Zawodowo był związany z firmą Europcar, choć jego ścieżka zawodowa była znacznie bardziej zróżnicowana. W przeszłości prowadził własną kawiarnię w Tournai pod nazwą L’As de Carreau, co świadczyło o jego przedsiębiorczości i talencie do zarządzania. Szczególnie ceniono go w branży eventowej – potrafił łączyć kompetencje techniczne z łatwością nawiązywania kontaktu z ludźmi, co czyniło go nieocenionym współpracownikiem przy organizacji wydarzeń.
Fascynacja motocyklami jako alternatywa dla codziennych dojazdów
Motocykle stały się jego pasją stosunkowo niedawno. Philippe zdecydował się na ten środek transportu, by uniknąć codziennych korków w drodze do pracy. Wybrał model Kawasaki Ninja, który odkupił od kobiety, niepotrafiącej się do niego przyzwyczaić. Nowy sposób przemieszczania się miał ułatwić jego codzienne życie, lecz niestety stał się przyczyną tragedii.
Philippe był postacią doskonale znaną w Walonii Pikardyjskiej. Po informacji o jego śmierci w mediach społecznościowych pojawiły się setki wpisów pełnych wspomnień, słów żalu i uznania. Widać z nich, jak wielką pustkę pozostawił wśród przyjaciół i w lokalnej społeczności.

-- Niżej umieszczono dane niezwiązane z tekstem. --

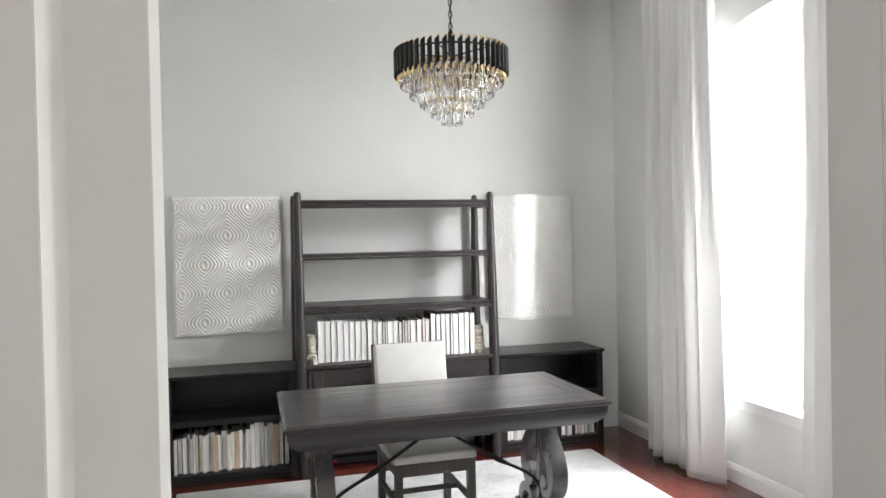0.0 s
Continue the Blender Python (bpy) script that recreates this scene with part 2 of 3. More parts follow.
def add_band(bm, line, widths, x0, x1):
    """A flat scroll-sawn band: a line of (y, z) with its widths, between x0 and x1."""
    n = len(line)
    rows = []
    for i, p in enumerate(line):
        d = (line[min(i + 1, n - 1)] - line[max(i - 1, 0)]).normalized()
        nrm = Vector((-d.y, d.x))
        a, b = p + nrm * widths[i] / 2, p - nrm * widths[i] / 2
        rows.append([bm.verts.new(v) for v in ((x0, a.x, a.y), (x1, a.x, a.y), (x1, b.x, b.y), (x0, b.x, b.y))])
    for a, b in zip(rows, rows[1:]):
        for k in range(4):
            bm.faces.new((a[k], a[(k + 1) % 4], b[(k + 1) % 4], b[k]))
    bm.faces.new(rows[0][::-1]), bm.faces.new(rows[-1])


def mesh_of(name, bm, material, smooth=False):
    bmesh.ops.recalc_face_normals(bm, faces=bm.faces)
    me = bpy.data.meshes.new(name)
    bm.to_mesh(me)
    bm.free()
    me.materials.append(material)
    if smooth:
        me.shade_smooth()
        me.set_sharp_from_angle(angle=radians(40))
    return me


def part(name, bm, material, parent=None, label="", smooth=False):
    ob = new(name, mesh_of(name, bm, material, smooth))
    ob.parent = parent
    if label:
        ob["label"] = label
    return ob


def shared(name, me, parent, m):
    ob = new(name, me)
    ob.parent, ob.matrix_basis = parent, m
    return ob


def thing(name, at=(0, 0, 0), turn=0.0):
    """The empty at a thing's base."""
    ob = new(name)
    ob.empty_display_size = 0.1
    ob.matrix_basis = pose(*at, 0, 0, turn)
    return ob


def setting(name, bm, material, label, category, smooth=False):
    return tagged(part(name, bm, material, None, "", smooth), label, category, kind="structure")


# ---- the large structure ----
HIGH, HEAD = 3.37, 2.75

bm = bmesh.new()
add_prism(bm, [(-1.03, 4.70), (3.0, 4.70), (3.0, 4.84), (-1.03, 4.84)], 0, HIGH)
setting("wall_back", bm, WALL, "pale grey painted plaster wall behind the shelves", "wall")

# the long office wall with the tall window under a flat arch
Y0, Y1, SILL, CROWN, BOW = 2.23, 3.47, 0.52, 2.78, 1.70
arch = []
for i in range(25):
    y = Y0 + (Y1 - Y0) * i / 24
    arch.append((y, CROWN - BOW + math.sqrt(BOW * BOW - (y - (Y0 + Y1) / 2) ** 2)))
bm = bmesh.new()
add_prism(bm, [(1.290, 0), (Y0, 0), (Y0, HIGH), (1.290, HIGH)], 2.80, 2.95, "x")
add_prism(bm, [(Y1, 0), (4.70, 0), (4.70, HIGH), (Y1, HIGH)], 2.80, 2.95, "x")
add_prism(bm, [(Y0, 0), (Y1, 0), (Y1, SILL), (Y0, SILL)], 2.80, 2.95, "x")
for a, b in zip(arch, arch[1:]):
    add_prism(bm, [a, b, (b[0], HIGH), (a[0], HIGH)], 2.80, 2.95, "x")
bmesh.ops.remove_doubles(bm, verts=bm.verts, dist=1e-5)
setting("wall_window", bm, WALL, "pale grey wall with a tall arched window", "wall")

# the slanting wall with the grille, and its return to the back wall
K, U = Vector((-0.916, 3.116)), Vector((0.739, 0.673))
V0 = K - U * 1.15
N = Vector((-U.y, U.x))
bm = bmesh.new()
add_prism(bm, [V0, K, (-0.893, 4.70), (-1.03, 4.70), (-1.03, 3.165), V0 + N * 0.12], 0, HIGH)
setting("wall_slanting", bm, WALL, "pale grey slanting wall that holds the return grille", "wall")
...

Pożegnanie w rodzinnej miejscowości
Philippe pozostawił w żałobie swojego partnera, siostrę i brata. Uroczystości pogrzebowe zaplanowano na 31 października w Hacquegnies, gdzie bliscy, przyjaciele oraz wszyscy, którzy go znali, będą mogli pożegnać go po raz ostatni. Śmierć 35-latka stanowi kolejne przypomnienie o niebezpieczeństwach związanych z jazdą motocyklem w ruchu miejskim.
Okoliczności wypadku są nadal przedmiotem dochodzenia prowadzonym przez służby, które dążą do pełnego odtworzenia przebiegu zdarzenia i ustalenia przyczyny utraty kontroli nad pojazdem przez doświadczonego motocyklistę.